Para estas mayorías las sanciones son una cosa mala y por eso la insistencia de Maduro & Cía. por lograr el cese de las mismas tiene rentabilidad política, pero si  ellas cesaran el gobierno se consolidaría y seguiríamos sometidos a los abusos y excesos que son carta de presentación de la usurpación. Así, pues, la terrible disyuntiva que arropa a las mayorías de a pie es definir si vale la pena hacer el esfuerzo final para lograr los cambios que el país precisa o si la impostergable necesidad de tener comida en la mesa familiar requiere someterse a la situación. En términos más crudos: ¿qué va primero, democracia o supervivencia?

La contradicción se presenta en que las sanciones internacionales –y especialmente norteamericanas– se establecen con el objeto de producir un cambio que alivie la situación que se vive, pero el resultado inmediato es que las mismas incrementan el sufrimiento hasta que la movilización y la rebelión no cobre la fuerza necesaria para producir un desenlace. Es evidente que en Venezuela tales condiciones no se dan en estos momentos, fundamentalmente por el temor que genera la brutal represión de todo intento de protesta.

En todo caso, quienes hoy dirigen el esfuerzo opositor deben tener claro que la principal aspiración de las mayorías es la satisfacción de las necesidades básicas antes que la restitución de la democracia.
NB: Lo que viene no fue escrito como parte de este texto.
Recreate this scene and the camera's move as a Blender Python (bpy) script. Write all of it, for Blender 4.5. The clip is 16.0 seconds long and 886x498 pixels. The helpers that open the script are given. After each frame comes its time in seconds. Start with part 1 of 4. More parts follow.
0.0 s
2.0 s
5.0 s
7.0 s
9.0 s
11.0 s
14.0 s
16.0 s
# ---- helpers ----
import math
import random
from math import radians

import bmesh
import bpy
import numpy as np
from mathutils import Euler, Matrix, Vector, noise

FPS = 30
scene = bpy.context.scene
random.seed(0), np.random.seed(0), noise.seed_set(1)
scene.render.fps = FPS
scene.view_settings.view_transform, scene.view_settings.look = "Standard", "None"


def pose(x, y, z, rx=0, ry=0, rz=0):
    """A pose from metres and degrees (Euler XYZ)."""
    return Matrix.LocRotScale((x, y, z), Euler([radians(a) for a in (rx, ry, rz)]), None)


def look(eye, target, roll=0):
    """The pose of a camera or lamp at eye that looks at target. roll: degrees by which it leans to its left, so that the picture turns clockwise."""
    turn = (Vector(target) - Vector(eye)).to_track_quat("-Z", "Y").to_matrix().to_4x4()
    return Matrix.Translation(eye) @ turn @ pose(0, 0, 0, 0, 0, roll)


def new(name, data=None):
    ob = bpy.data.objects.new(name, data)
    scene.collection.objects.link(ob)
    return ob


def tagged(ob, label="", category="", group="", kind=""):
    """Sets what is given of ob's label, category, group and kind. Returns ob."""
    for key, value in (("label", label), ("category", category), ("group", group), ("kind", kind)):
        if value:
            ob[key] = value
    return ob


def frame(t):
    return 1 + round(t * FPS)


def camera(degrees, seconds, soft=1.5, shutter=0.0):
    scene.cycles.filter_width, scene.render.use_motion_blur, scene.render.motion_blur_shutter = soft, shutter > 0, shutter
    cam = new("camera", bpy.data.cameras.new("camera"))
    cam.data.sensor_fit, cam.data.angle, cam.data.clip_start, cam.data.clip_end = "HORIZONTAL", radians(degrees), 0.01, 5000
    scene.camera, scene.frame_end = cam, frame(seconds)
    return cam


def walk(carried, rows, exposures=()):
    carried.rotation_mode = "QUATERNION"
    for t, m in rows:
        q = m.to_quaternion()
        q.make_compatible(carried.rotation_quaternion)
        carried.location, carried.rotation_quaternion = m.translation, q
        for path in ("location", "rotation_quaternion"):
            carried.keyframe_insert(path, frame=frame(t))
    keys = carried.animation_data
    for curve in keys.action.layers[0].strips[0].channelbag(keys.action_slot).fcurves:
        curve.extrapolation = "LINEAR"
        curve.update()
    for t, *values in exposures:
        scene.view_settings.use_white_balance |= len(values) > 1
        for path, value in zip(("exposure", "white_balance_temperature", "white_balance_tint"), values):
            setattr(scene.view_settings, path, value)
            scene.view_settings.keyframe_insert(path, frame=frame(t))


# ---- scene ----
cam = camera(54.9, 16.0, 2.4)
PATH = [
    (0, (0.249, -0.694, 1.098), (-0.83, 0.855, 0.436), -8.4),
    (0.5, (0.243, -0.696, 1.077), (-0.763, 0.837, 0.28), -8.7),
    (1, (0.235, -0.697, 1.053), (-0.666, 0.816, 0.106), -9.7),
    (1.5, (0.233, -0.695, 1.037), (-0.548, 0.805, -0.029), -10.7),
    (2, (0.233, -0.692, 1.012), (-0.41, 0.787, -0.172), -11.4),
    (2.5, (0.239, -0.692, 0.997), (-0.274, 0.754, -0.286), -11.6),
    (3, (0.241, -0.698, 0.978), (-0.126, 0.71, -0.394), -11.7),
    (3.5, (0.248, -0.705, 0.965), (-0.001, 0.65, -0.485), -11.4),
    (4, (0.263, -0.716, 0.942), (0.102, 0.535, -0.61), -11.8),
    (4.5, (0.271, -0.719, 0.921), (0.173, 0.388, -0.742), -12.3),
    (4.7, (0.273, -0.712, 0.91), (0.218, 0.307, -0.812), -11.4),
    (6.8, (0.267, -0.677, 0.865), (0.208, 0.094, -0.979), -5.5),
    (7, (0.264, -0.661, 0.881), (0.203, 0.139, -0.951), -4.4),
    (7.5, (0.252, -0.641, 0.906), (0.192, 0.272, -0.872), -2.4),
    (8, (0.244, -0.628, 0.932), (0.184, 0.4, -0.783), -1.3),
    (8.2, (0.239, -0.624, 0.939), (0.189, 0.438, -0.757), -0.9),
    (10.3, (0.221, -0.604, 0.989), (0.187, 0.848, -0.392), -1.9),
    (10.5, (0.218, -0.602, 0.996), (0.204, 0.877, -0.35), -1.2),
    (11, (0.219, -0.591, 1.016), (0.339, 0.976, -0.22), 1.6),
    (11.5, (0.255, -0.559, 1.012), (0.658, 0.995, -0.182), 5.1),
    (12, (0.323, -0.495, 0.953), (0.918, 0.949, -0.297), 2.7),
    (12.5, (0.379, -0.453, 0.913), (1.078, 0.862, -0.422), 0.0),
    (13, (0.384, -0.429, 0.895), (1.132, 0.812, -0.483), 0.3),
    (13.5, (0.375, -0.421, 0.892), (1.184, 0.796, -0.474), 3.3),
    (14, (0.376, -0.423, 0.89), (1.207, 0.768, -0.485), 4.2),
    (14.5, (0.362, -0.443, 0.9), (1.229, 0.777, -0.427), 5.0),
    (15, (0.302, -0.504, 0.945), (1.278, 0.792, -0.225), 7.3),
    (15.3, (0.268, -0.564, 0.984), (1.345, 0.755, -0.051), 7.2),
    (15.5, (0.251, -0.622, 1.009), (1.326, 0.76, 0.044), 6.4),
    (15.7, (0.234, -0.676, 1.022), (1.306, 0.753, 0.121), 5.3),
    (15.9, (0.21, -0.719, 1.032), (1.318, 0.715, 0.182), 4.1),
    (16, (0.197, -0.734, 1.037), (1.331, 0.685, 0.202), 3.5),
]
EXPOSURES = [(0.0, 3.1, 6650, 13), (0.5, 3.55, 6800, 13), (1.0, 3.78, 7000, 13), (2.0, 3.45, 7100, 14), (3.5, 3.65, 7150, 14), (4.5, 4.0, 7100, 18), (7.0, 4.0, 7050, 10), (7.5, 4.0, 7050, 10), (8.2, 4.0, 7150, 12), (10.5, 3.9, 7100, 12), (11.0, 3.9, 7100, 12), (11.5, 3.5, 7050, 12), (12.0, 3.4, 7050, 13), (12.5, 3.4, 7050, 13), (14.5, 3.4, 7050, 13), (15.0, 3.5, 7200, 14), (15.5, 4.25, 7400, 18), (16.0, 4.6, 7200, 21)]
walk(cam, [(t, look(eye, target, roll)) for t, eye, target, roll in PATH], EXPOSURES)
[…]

Al día de hoy “caja CLAP mata Constitución”, así de feo y cruel como suena.

De todas maneras es necesario que los muchos que aún creemos en la necesidad e inevitabilidad de una nueva y mejor Venezuela sigamos ocupando y defendiendo las posiciones obtenidas. Para ello la gestión internacional es determinante, pero sabiendo que no podrá mantenerse ni incrementarse si a lo interno no existe una decidida movilización.